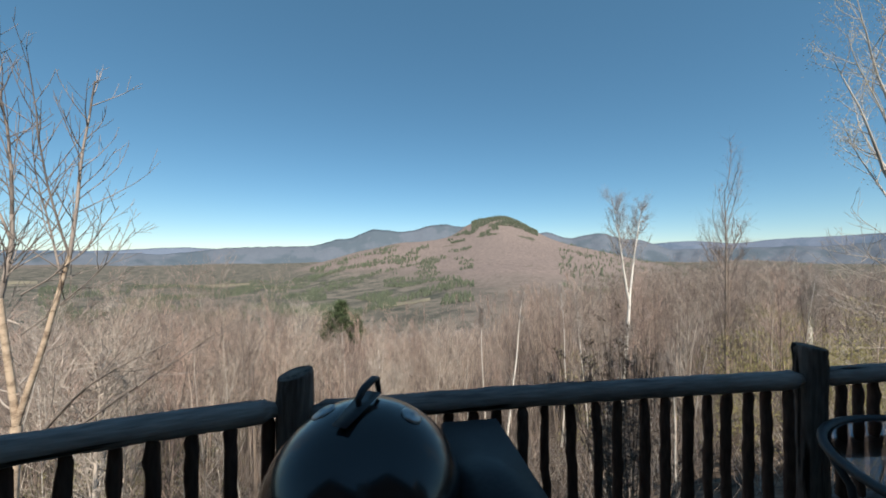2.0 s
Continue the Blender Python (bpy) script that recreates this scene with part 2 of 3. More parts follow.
def ground_height(x, y):
    dx, dy = x - 5.0, y
    r, az = math.hypot(dx, dy), math.degrees(math.atan2(dx, dy))
    if y < 0 and abs(az) > 115:
        return -3.2
    s = 0.43 - 0.25 * smooth01(16, 48, az) - 0.05 * smooth01(-15, -45, az)
    z = -2.6 - 95 * (1 - math.exp(-s * max(0.0, r - 2) / 95)) * smooth01(125, 95, abs(az))
    if r > 250:
        z += bump_at(az, r, 17.8, 2300, 5.2, 420, 112) + bump_at(az, r, 14, 2200, 15, 700, 190) + bump_at(az, r, 30, 1900, 14, 700, 60)
        z += bump_at(az, r, 19, 1150, 15, 620, 48)
        z += bump_at(az, r, -2, 2350, 10, 450, 80) + bump_at(az, r, 12.8, 2350, 2.6, 300, 45) + bump_at(az, r, -2, 1750, 10, 330, 48)
        z += 9 * noise.noise((x / 170, y / 170, 0.3)) * smooth01(250, 900, r) + 22 * noise.noise((x / 520, y / 520, 1.7)) * smooth01(600, 1800, r)
        z += 26 * smooth01(2600, 4300, r)
    return z + 0.25 * noise.noise((x / 4, y / 4, 5.0))


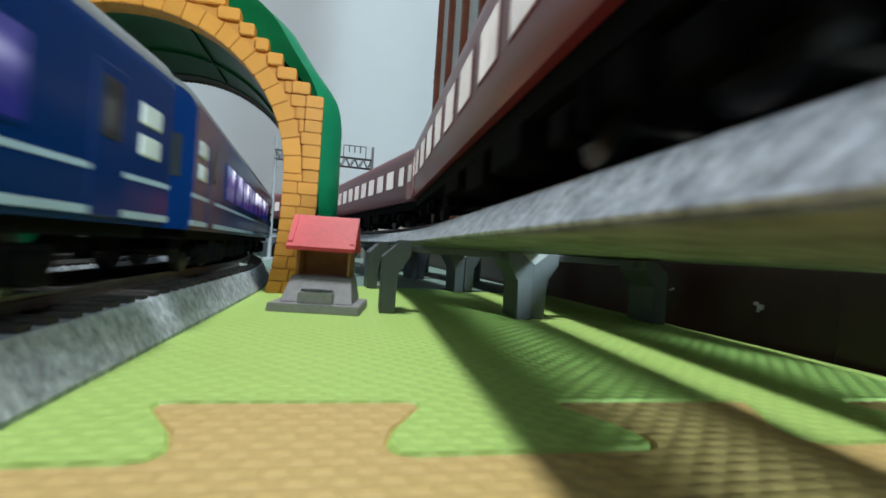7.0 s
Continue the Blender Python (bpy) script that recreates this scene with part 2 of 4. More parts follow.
NEAR = Oval(-54.5, 182.0, 27.0, 730.0, 0.9, 60.0)        # ground track beside the camera
INNER = Oval(-108.5, 180.0, 27.0, 676.0, 0.9, 60.0)      # ground track inside it
HIGH = Oval(48.6, 165.0, 0.0, 815.0, 3.5)     # raised track
HIGH_2 = Oval(102.6, 165.0, 0.0, 870.0, 3.5)  # raised track outside it
HIGH_BASE, BED = 0.0238, 0.0070
GROUND_BASE, GROUND_BED = 0.0, 0.0082
GROUND_RAIL, HIGH_RAIL = GROUND_BED + 0.0030, HIGH_BASE + BED + 0.0034


def lay_track(name, oval, base, label, half, bed):
    th = thing(name, label, "model track", "model railway tracks")
    top = base + bed
    inset = 0.0042
    h = half
    rows = oval.path(0, oval.length, 14)[:-1]
    bm = B()
    lip = base + 0.0011 if base > 0 else base
    sweep(bm, [(-h + 0.0004, lip), (-h, lip + 0.0005), (-h + inset, top), (h - inset, top), (h, base + 0.0008), (h, base)], rows, True)
    part("roadbed", bm, "ballast", th, "grey speckled moulded roadbed")
    # thin flat sheet whose darker, blotchy grey paints the shade under the deck
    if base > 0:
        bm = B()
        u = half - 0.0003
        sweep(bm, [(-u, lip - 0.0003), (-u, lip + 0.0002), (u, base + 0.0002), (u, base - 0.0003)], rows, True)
        part("underside", bm, "deck_under", th, "flat underside sheet, grey darkened as in shade")
    bm = B()
    w = half - inset - 0.0042
    sweep(bm, [(-w, top - 0.001), (-w, top + 0.0003), (w, top + 0.0003), (w, top - 0.001)], rows, True)
    part("ballast", bm, "ballast_top", th, "brown and mossy ballast")
    for side in (-1, 1):
        bm = B()
        c, b = side * 0.00855, top + 0.0006
        sweep(bm, [(c - 0.0009, b), (c - 0.0009, b + 0.0004), (c - 0.0003, b + 0.0008), (c - 0.0003, b + 0.0017), (c - 0.00055, b + 0.0021), (c - 0.00055, b + 0.0027),
                   (c + 0.00055, b + 0.0027), (c + 0.00055, b + 0.0021), (c + 0.0003, b + 0.0017), (c + 0.0003, b + 0.0008), (c + 0.0009, b + 0.0004), (c + 0.0009, b)], rows, True)
        part("rail", bm, "rail", th)
    # sleepers: those beside the camera singly, the rest as one mesh
    count = int(oval.length / 6.2)
    bm = B()
    reach = 0.0161 if base == 0 else 0.0138
    box(bm, -reach, reach, -0.0016, 0.0016, -0.0012, 0.0010, 0.0002)
    one = None
    verts, faces = [], []
    for i in range(count):
        s = i * oval.length / count
        x, y, nx, ny = oval.at(s)
        if s < 750 or s > oval.length - 60:
            m = Matrix(((nx, -ny, 0, x), (ny, nx, 0, y), (0, 0, 1, top), (0, 0, 0, 1)))
            if one is None:
                one = part("sleeper", bm, "tie", th)
                one.matrix_basis = m
            else:
                again(one, th, m)
        else:
            k = len(verts)
            for dz in (-0.0012, 0.0008):
                for a, b in ((-1, -1), (1, -1), (1, 1), (-1, 1)):
                    verts.append((x + nx * a * 0.0155 - ny * b * 0.0015, y + ny * a * 0.0155 + nx * b * 0.0015, top + dz))
            faces += [(k + 4, k + 5, k + 6, k + 7)] + [(k + j, k + (j + 1) % 4, k + 4 + (j + 1) % 4, k + 4 + j) for j in range(4)]
    if oval is NEAR:
        rnd = random.Random(8)
        bm = B()
        for s0, side in ((171.0, -0.0125), (176.0, -0.0110), (182.0, -0.0130), (188.0, -0.0120), (203.0, 0.0100), (209.0, 0.0110), (215.0, 0.0090)):
            x, y, nx, ny = oval.at(s0)
            for k in range(3):
                m = Matrix.Translation((x + nx * (side + rnd.uniform(-0.001, 0.001)), y + ny * side + rnd.uniform(-0.002, 0.002), top + 0.0014))
                bmesh.ops.create_icosphere(bm, subdivisions=1, radius=rnd.uniform(0.0005, 0.0010), matrix=m @ Matrix.Diagonal((1, 1.3, 0.7, 1)))
        part("loose_stones", bm, "white", th, "pale loose ballast stones")
    me = bpy.data.meshes.new("sleepers")
    me.from_pydata(verts, [], faces)
    me.materials.append(M["tie"])
    rest = new("sleepers", me)
    rest.parent = th
    tagged(rest, kind="stuff")
    return th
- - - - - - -
Copy each line of the records precisely and drop any images they hold.

- Exercise response:
2.0 s
Continue the Blender Python (bpy) script that recreates this scene with part 2 of 3. More parts follow.
def ground_height(x, y):
    dx, dy = x - 5.0, y
    r, az = math.hypot(dx, dy), math.degrees(math.atan2(dx, dy))
    if y < 0 and abs(az) > 115:
        return -3.2
    s = 0.43 - 0.25 * smooth01(16, 48, az) - 0.05 * smooth01(-15, -45, az)
    z = -2.6 - 95 * (1 - math.exp(-s * max(0.0, r - 2) / 95)) * smooth01(125, 95, abs(az))
    if r > 250:
        z += bump_at(az, r, 17.8, 2300, 5.2, 420, 112) + bump_at(az, r, 14, 2200, 15, 700, 190) + bump_at(az, r, 30, 1900, 14, 700, 60)
        z += bump_at(az, r, 19, 1150, 15, 620, 48)
        z += bump_at(az, r, -2, 2350, 10, 450, 80) + bump_at(az, r, 12.8, 2350, 2.6, 300, 45) + bump_at(az, r, -2, 1750, 10, 330, 48)
        z += 9 * noise.noise((x / 170, y / 170, 0.3)) * smooth01(250, 900, r) + 22 * noise.noise((x / 520, y / 520, 1.7)) * smooth01(600, 1800, r)
        z += 26 * smooth01(2600, 4300, r)
    return z + 0.25 * noise.noise((x / 4, y / 4, 5.0))


7.0 s
Continue the Blender Python (bpy) script that recreates this scene with part 2 of 4. More parts follow.
NEAR = Oval(-54.5, 182.0, 27.0, 730.0, 0.9, 60.0)        # ground track beside the camera
INNER = Oval(-108.5, 180.0, 27.0, 676.0, 0.9, 60.0)      # ground track inside it
HIGH = Oval(48.6, 165.0, 0.0, 815.0, 3.5)     # raised track
HIGH_2 = Oval(102.6, 165.0, 0.0, 870.0, 3.5)  # raised track outside it
HIGH_BASE, BED = 0.0238, 0.0070
GROUND_BASE, GROUND_BED = 0.0, 0.0082
GROUND_RAIL, HIGH_RAIL = GROUND_BED + 0.0030, HIGH_BASE + BED + 0.0034


def lay_track(name, oval, base, label, half, bed):
    th = thing(name, label, "model track", "model railway tracks")
    top = base + bed
    inset = 0.0042
    h = half
    rows = oval.path(0, oval.length, 14)[:-1]
    bm = B()
    lip = base + 0.0011 if base > 0 else base
    sweep(bm, [(-h + 0.0004, lip), (-h, lip + 0.0005), (-h + inset, top), (h - inset, top), (h, base + 0.0008), (h, base)], rows, True)
    part("roadbed", bm, "ballast", th, "grey speckled moulded roadbed")
    # thin flat sheet whose darker, blotchy grey paints the shade under the deck
    if base > 0:
        bm = B()
        u = half - 0.0003
        sweep(bm, [(-u, lip - 0.0003), (-u, lip + 0.0002), (u, base + 0.0002), (u, base - 0.0003)], rows, True)
        part("underside", bm, "deck_under", th, "flat underside sheet, grey darkened as in shade")
    bm = B()
    w = half - inset - 0.0042
    sweep(bm, [(-w, top - 0.001), (-w, top + 0.0003), (w, top + 0.0003), (w, top - 0.001)], rows, True)
    part("ballast", bm, "ballast_top", th, "brown and mossy ballast")
    for side in (-1, 1):
        bm = B()
        c, b = side * 0.00855, top + 0.0006
        sweep(bm, [(c - 0.0009, b), (c - 0.0009, b + 0.0004), (c - 0.0003, b + 0.0008), (c - 0.0003, b + 0.0017), (c - 0.00055, b + 0.0021), (c - 0.00055, b + 0.0027),
                   (c + 0.00055, b + 0.0027), (c + 0.00055, b + 0.0021), (c + 0.0003, b + 0.0017), (c + 0.0003, b + 0.0008), (c + 0.0009, b + 0.0004), (c + 0.0009, b)], rows, True)
        part("rail", bm, "rail", th)
    # sleepers: those beside the camera singly, the rest as one mesh
    count = int(oval.length / 6.2)
    bm = B()
    reach = 0.0161 if base == 0 else 0.0138
    box(bm, -reach, reach, -0.0016, 0.0016, -0.0012, 0.0010, 0.0002)
    one = None
    verts, faces = [], []
    for i in range(count):
        s = i * oval.length / count
        x, y, nx, ny = oval.at(s)
        if s < 750 or s > oval.length - 60:
            m = Matrix(((nx, -ny, 0, x), (ny, nx, 0, y), (0, 0, 1, top), (0, 0, 0, 1)))
            if one is None:
                one = part("sleeper", bm, "tie", th)
                one.matrix_basis = m
            else:
                again(one, th, m)
        else:
            k = len(verts)
            for dz in (-0.0012, 0.0008):
                for a, b in ((-1, -1), (1, -1), (1, 1), (-1, 1)):
                    verts.append((x + nx * a * 0.0155 - ny * b * 0.0015, y + ny * a * 0.0155 + nx * b * 0.0015, top + dz))
            faces += [(k + 4, k + 5, k + 6, k + 7)] + [(k + j, k + (j + 1) % 4, k + 4 + (j + 1) % 4, k + 4 + j) for j in range(4)]
    if oval is NEAR:
        rnd = random.Random(8)
        bm = B()
        for s0, side in ((171.0, -0.0125), (176.0, -0.0110), (182.0, -0.0130), (188.0, -0.0120), (203.0, 0.0100), (209.0, 0.0110), (215.0, 0.0090)):
            x, y, nx, ny = oval.at(s0)
            for k in range(3):
                m = Matrix.Translation((x + nx * (side + rnd.uniform(-0.001, 0.001)), y + ny * side + rnd.uniform(-0.002, 0.002), top + 0.0014))
                bmesh.ops.create_icosphere(bm, subdivisions=1, radius=rnd.uniform(0.0005, 0.0010), matrix=m @ Matrix.Diagonal((1, 1.3, 0.7, 1)))
        part("loose_stones", bm, "white", th, "pale loose ballast stones")
    me = bpy.data.meshes.new("sleepers")
    me.from_pydata(verts, [], faces)
    me.materials.append(M["tie"])
    rest = new("sleepers", me)
    rest.parent = th
    tagged(rest, kind="stuff")
    return th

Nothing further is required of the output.